Transcribe every line exactly. Leave the pictures behind.

↓↓↓

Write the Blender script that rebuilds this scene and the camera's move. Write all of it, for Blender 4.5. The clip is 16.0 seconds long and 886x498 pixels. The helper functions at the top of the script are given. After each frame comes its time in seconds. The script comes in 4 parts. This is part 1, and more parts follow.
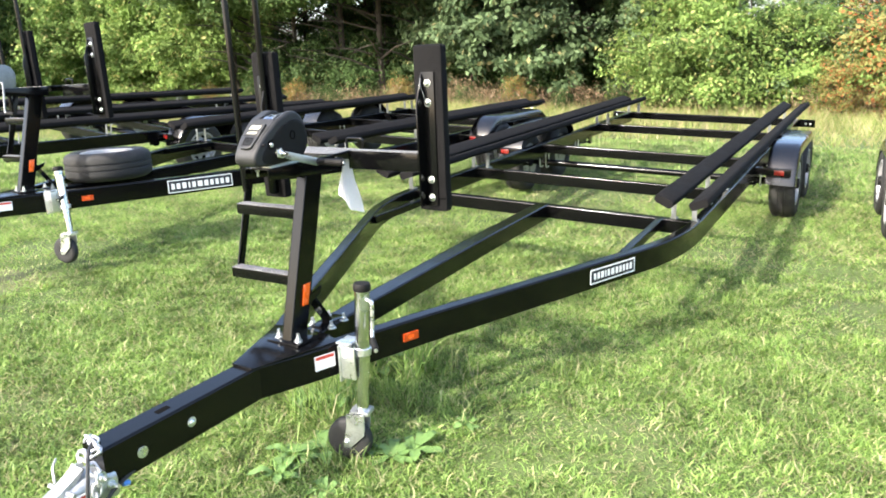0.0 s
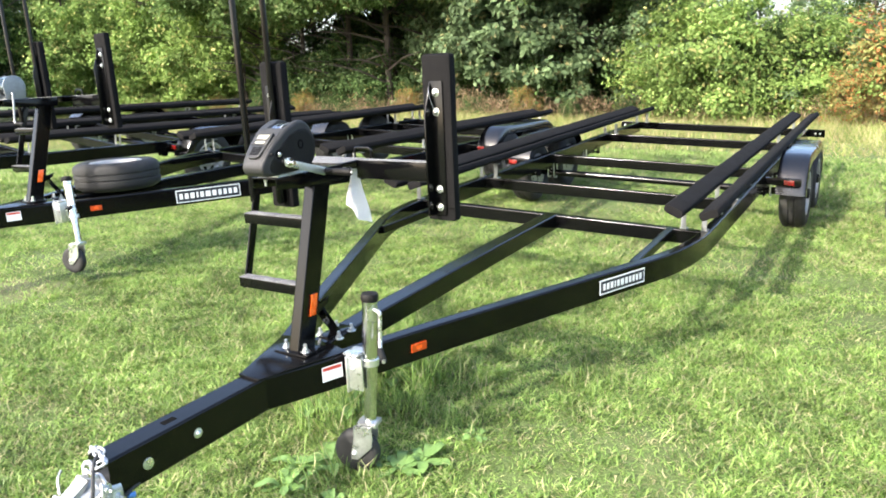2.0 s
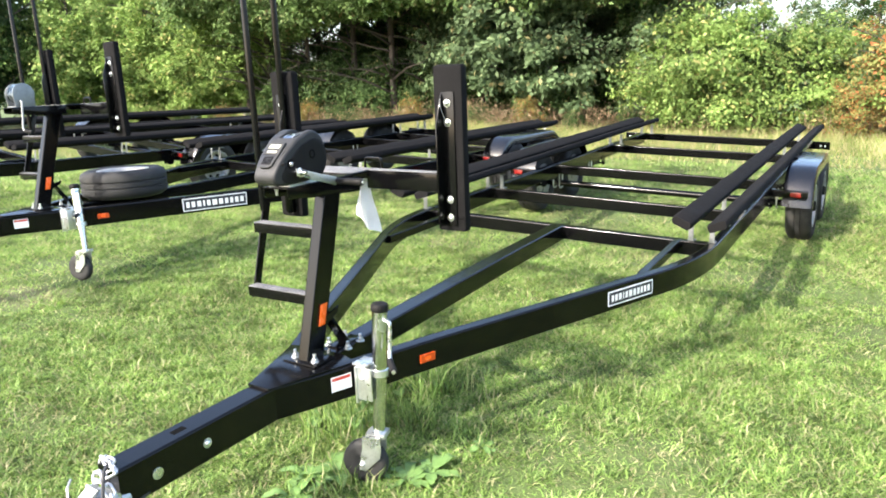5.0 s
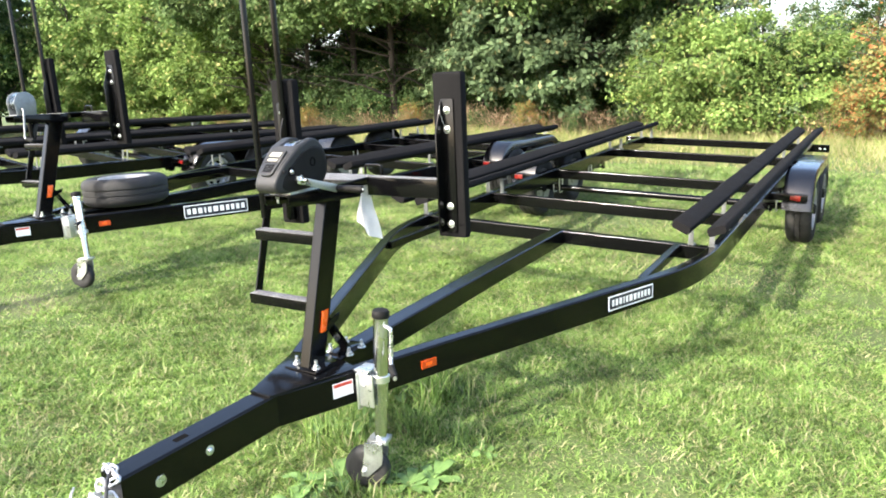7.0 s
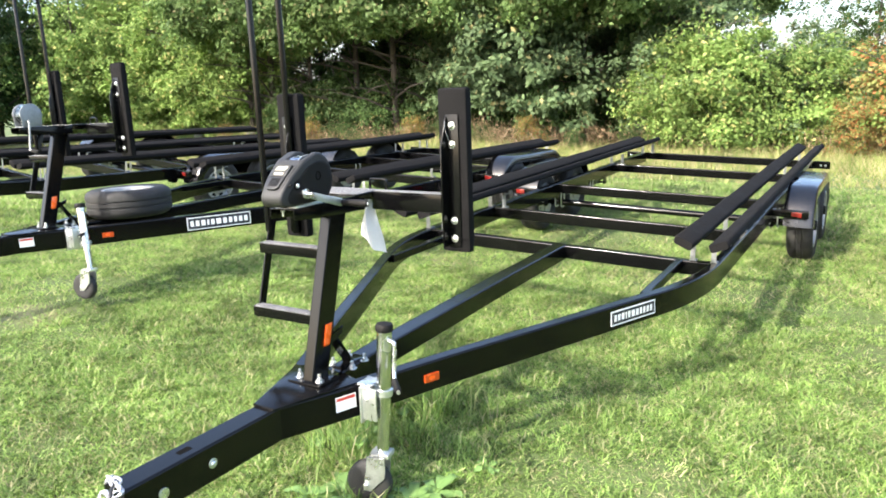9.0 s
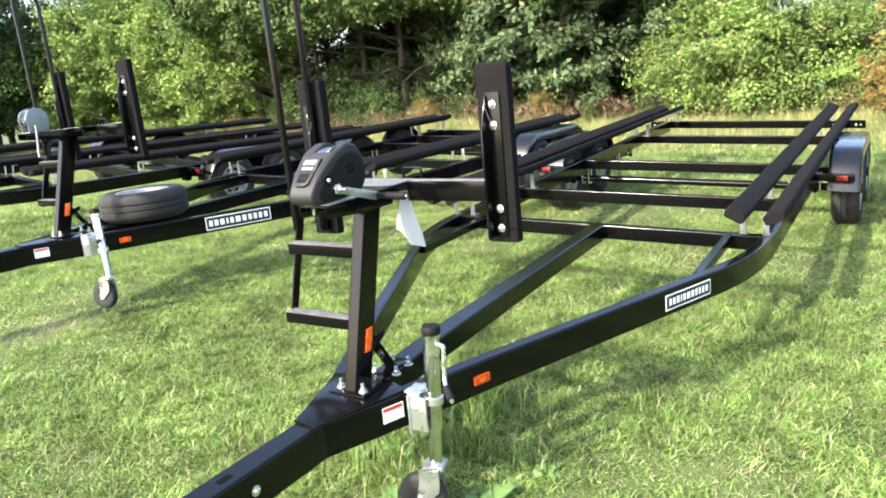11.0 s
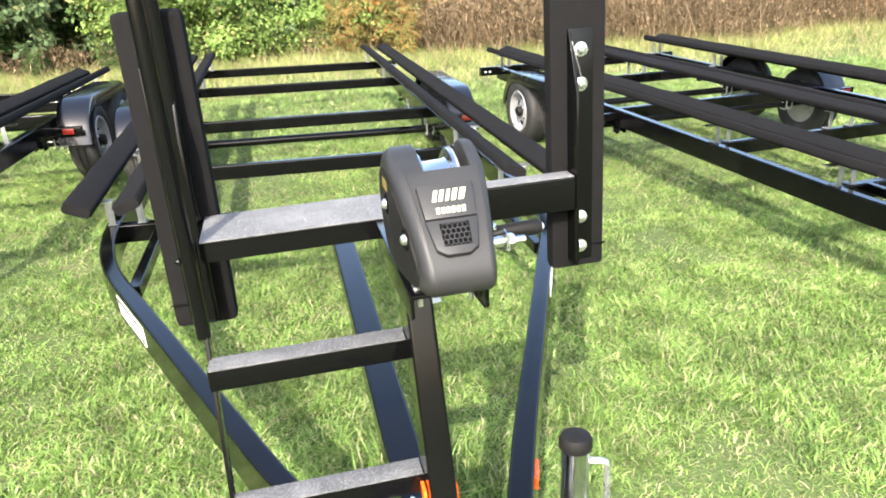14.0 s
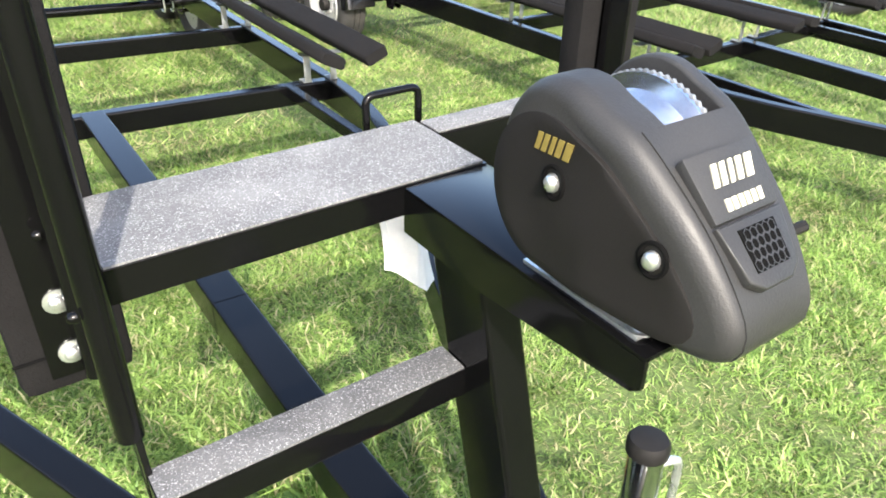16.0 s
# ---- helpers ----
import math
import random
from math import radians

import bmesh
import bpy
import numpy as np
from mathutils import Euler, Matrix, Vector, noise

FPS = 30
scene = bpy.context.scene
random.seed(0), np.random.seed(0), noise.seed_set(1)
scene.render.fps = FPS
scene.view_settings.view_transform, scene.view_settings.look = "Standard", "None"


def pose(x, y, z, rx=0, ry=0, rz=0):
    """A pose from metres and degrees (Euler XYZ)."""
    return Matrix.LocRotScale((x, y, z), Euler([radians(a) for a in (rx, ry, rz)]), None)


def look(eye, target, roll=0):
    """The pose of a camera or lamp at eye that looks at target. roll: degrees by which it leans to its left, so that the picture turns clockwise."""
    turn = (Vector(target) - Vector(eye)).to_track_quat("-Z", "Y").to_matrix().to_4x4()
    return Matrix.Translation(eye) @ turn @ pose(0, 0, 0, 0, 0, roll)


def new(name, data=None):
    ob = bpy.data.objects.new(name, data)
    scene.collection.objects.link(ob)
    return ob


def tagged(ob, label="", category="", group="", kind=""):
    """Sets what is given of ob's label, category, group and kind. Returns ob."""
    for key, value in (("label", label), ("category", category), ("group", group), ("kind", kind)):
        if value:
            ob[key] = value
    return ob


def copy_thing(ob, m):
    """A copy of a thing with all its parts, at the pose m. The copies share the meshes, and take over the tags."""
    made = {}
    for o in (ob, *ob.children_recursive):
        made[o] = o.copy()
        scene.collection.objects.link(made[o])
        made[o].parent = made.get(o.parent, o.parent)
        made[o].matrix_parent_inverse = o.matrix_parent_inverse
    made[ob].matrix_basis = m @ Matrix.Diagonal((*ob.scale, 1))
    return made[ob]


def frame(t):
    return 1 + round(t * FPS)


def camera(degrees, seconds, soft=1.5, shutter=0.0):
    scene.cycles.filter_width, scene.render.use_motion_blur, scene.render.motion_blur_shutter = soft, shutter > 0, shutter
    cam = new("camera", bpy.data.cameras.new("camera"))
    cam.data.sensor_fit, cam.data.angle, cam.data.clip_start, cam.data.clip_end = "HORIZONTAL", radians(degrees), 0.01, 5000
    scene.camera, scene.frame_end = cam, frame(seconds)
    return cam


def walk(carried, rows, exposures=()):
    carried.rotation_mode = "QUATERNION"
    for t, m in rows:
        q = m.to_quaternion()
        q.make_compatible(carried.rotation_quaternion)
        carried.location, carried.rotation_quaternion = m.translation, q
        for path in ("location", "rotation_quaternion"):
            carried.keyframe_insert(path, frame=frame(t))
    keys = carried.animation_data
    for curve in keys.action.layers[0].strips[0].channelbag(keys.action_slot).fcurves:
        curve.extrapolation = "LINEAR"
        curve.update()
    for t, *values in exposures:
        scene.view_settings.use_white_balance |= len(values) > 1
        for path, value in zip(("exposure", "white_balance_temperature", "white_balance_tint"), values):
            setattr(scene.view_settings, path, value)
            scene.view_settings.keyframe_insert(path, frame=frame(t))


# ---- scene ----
cam = camera(62.0, 16.0, soft=1.8)
PATH = [
    (0, (1.93, -2.43, 1.574), (0.932, -0.78, 1.045), -2.5),
    (0.5, (1.929, -2.437, 1.579), (0.933, -0.783, 1.06), -1.9),
    (1, (1.923, -2.432, 1.575), (0.903, -0.789, 1.065), -2.2),
    (1.5, (1.932, -2.415, 1.568), (0.912, -0.766, 1.077), -3.2),
    (2, (1.916, -2.415, 1.567), (0.898, -0.768, 1.066), -2.6),
    (2.5, (1.919, -2.425, 1.568), (0.906, -0.769, 1.085), -2.5),
    (3, (1.915, -2.427, 1.574), (0.899, -0.768, 1.108), -2.7),
    (3.5, (1.906, -2.423, 1.573), (0.895, -0.762, 1.106), -2.5),
    (4, (1.887, -2.426, 1.571), (0.868, -0.769, 1.106), -2.3),
    (6.5, (1.886, -2.429, 1.579), (0.859, -0.785, 1.084), -2.4),
    (7, (1.893, -2.435, 1.582), (0.865, -0.783, 1.117), -2.6),
    (7.5, (1.902, -2.443, 1.581), (0.88, -0.785, 1.128), -2.8),
    (8, (1.904, -2.446, 1.583), (0.887, -0.781, 1.141), -2.7),
    (8.5, (1.895, -2.452, 1.589), (0.871, -0.79, 1.156), -1.8),
    (10.8, (1.723, -2.376, 1.59), (0.649, -0.749, 1.146), -5.6),
    (11, (1.661, -2.298, 1.583), (0.599, -0.671, 1.107), -5.6),
    (11.5, (1.418, -2.051, 1.572), (0.343, -0.464, 1.002), -5.8),
    (12, (1.052, -1.906, 1.59), (0.057, -0.284, 0.974), -5.8),
    (12.5, (0.699, -1.812, 1.613), (0.016, -0.043, 0.978), -3.6),
    (13, (0.332, -1.721, 1.625), (-0.107, 0.118, 0.974), -4.7),
    (13.5, (0.003, -1.684, 1.643), (-0.061, 0.188, 0.944), -5.6),
    (14, (-0.198, -1.484, 1.637), (0.168, 0.341, 0.905), -4.1),
    (14.5, (-0.307, -1.277, 1.623), (0.318, 0.441, 0.814), -4.9),
    (15, (-0.484, -1.117, 1.608), (0.402, 0.415, 0.677), -2.5),
    (15.5, (-0.465, -1.02, 1.592), (0.449, 0.459, 0.604), -0.9),
    (16, (-0.457, -0.794, 1.56), (0.53, 0.598, 0.516), 1.2),
]
walk(cam, [(t, look(eye, target, roll)) for t, eye, target, roll in PATH], exposures=((0, 1.61), (12, 1.62), (14, 1.67), (16, 1.6)))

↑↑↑

# Output for this exercise
Write the Blender script that rebuilds this scene and the camera's move. Write all of it, for Blender 4.5. The clip is 16.0 seconds long and 886x498 pixels. The helper functions at the top of the script are given. After each frame comes its time in seconds. The script comes in 4 parts. This is part 1, and more parts follow.
0.0 s
2.0 s
5.0 s
7.0 s
9.0 s
11.0 s
14.0 s
16.0 s
# ---- helpers ----
import math
import random
from math import radians

import bmesh
import bpy
import numpy as np
from mathutils import Euler, Matrix, Vector, noise

FPS = 30
scene = bpy.context.scene
random.seed(0), np.random.seed(0), noise.seed_set(1)
scene.render.fps = FPS
scene.view_settings.view_transform, scene.view_settings.look = "Standard", "None"


def pose(x, y, z, rx=0, ry=0, rz=0):
    """A pose from metres and degrees (Euler XYZ)."""
    return Matrix.LocRotScale((x, y, z), Euler([radians(a) for a in (rx, ry, rz)]), None)


def look(eye, target, roll=0):
    """The pose of a camera or lamp at eye that looks at target. roll: degrees by which it leans to its left, so that the picture turns clockwise."""
    turn = (Vector(target) - Vector(eye)).to_track_quat("-Z", "Y").to_matrix().to_4x4()
    return Matrix.Translation(eye) @ turn @ pose(0, 0, 0, 0, 0, roll)


def new(name, data=None):
    ob = bpy.data.objects.new(name, data)
    scene.collection.objects.link(ob)
    return ob


def tagged(ob, label="", category="", group="", kind=""):
    """Sets what is given of ob's label, category, group and kind. Returns ob."""
    for key, value in (("label", label), ("category", category), ("group", group), ("kind", kind)):
        if value:
            ob[key] = value
    return ob


def copy_thing(ob, m):
    """A copy of a thing with all its parts, at the pose m. The copies share the meshes, and take over the tags."""
    made = {}
    for o in (ob, *ob.children_recursive):
        made[o] = o.copy()
        scene.collection.objects.link(made[o])
        made[o].parent = made.get(o.parent, o.parent)
        made[o].matrix_parent_inverse = o.matrix_parent_inverse
    made[ob].matrix_basis = m @ Matrix.Diagonal((*ob.scale, 1))
    return made[ob]


def frame(t):
    return 1 + round(t * FPS)


def camera(degrees, seconds, soft=1.5, shutter=0.0):
    scene.cycles.filter_width, scene.render.use_motion_blur, scene.render.motion_blur_shutter = soft, shutter > 0, shutter
    cam = new("camera", bpy.data.cameras.new("camera"))
    cam.data.sensor_fit, cam.data.angle, cam.data.clip_start, cam.data.clip_end = "HORIZONTAL", radians(degrees), 0.01, 5000
    scene.camera, scene.frame_end = cam, frame(seconds)
    return cam


def walk(carried, rows, exposures=()):
    carried.rotation_mode = "QUATERNION"
    for t, m in rows:
        q = m.to_quaternion()
        q.make_compatible(carried.rotation_quaternion)
        carried.location, carried.rotation_quaternion = m.translation, q
        for path in ("location", "rotation_quaternion"):
            carried.keyframe_insert(path, frame=frame(t))
    keys = carried.animation_data
    for curve in keys.action.layers[0].strips[0].channelbag(keys.action_slot).fcurves:
        curve.extrapolation = "LINEAR"
        curve.update()
    for t, *values in exposures:
        scene.view_settings.use_white_balance |= len(values) > 1
        for path, value in zip(("exposure", "white_balance_temperature", "white_balance_tint"), values):
            setattr(scene.view_settings, path, value)
            scene.view_settings.keyframe_insert(path, frame=frame(t))


# ---- scene ----
cam = camera(62.0, 16.0, soft=1.8)
PATH = [
    (0, (1.93, -2.43, 1.574), (0.932, -0.78, 1.045), -2.5),
    (0.5, (1.929, -2.437, 1.579), (0.933, -0.783, 1.06), -1.9),
    (1, (1.923, -2.432, 1.575), (0.903, -0.789, 1.065), -2.2),
    (1.5, (1.932, -2.415, 1.568), (0.912, -0.766, 1.077), -3.2),
    (2, (1.916, -2.415, 1.567), (0.898, -0.768, 1.066), -2.6),
    (2.5, (1.919, -2.425, 1.568), (0.906, -0.769, 1.085), -2.5),
    (3, (1.915, -2.427, 1.574), (0.899, -0.768, 1.108), -2.7),
    (3.5, (1.906, -2.423, 1.573), (0.895, -0.762, 1.106), -2.5),
    (4, (1.887, -2.426, 1.571), (0.868, -0.769, 1.106), -2.3),
    (6.5, (1.886, -2.429, 1.579), (0.859, -0.785, 1.084), -2.4),
    (7, (1.893, -2.435, 1.582), (0.865, -0.783, 1.117), -2.6),
    (7.5, (1.902, -2.443, 1.581), (0.88, -0.785, 1.128), -2.8),
    (8, (1.904, -2.446, 1.583), (0.887, -0.781, 1.141), -2.7),
    (8.5, (1.895, -2.452, 1.589), (0.871, -0.79, 1.156), -1.8),
    (10.8, (1.723, -2.376, 1.59), (0.649, -0.749, 1.146), -5.6),
    (11, (1.661, -2.298, 1.583), (0.599, -0.671, 1.107), -5.6),
    (11.5, (1.418, -2.051, 1.572), (0.343, -0.464, 1.002), -5.8),
    (12, (1.052, -1.906, 1.59), (0.057, -0.284, 0.974), -5.8),
    (12.5, (0.699, -1.812, 1.613), (0.016, -0.043, 0.978), -3.6),
    (13, (0.332, -1.721, 1.625), (-0.107, 0.118, 0.974), -4.7),
    (13.5, (0.003, -1.684, 1.643), (-0.061, 0.188, 0.944), -5.6),
    (14, (-0.198, -1.484, 1.637), (0.168, 0.341, 0.905), -4.1),
    (14.5, (-0.307, -1.277, 1.623), (0.318, 0.441, 0.814), -4.9),
    (15, (-0.484, -1.117, 1.608), (0.402, 0.415, 0.677), -2.5),
    (15.5, (-0.465, -1.02, 1.592), (0.449, 0.459, 0.604), -0.9),
    (16, (-0.457, -0.794, 1.56), (0.53, 0.598, 0.516), 1.2),
]
walk(cam, [(t, look(eye, target, roll)) for t, eye, target, roll in PATH], exposures=((0, 1.61), (12, 1.62), (14, 1.67), (16, 1.6)))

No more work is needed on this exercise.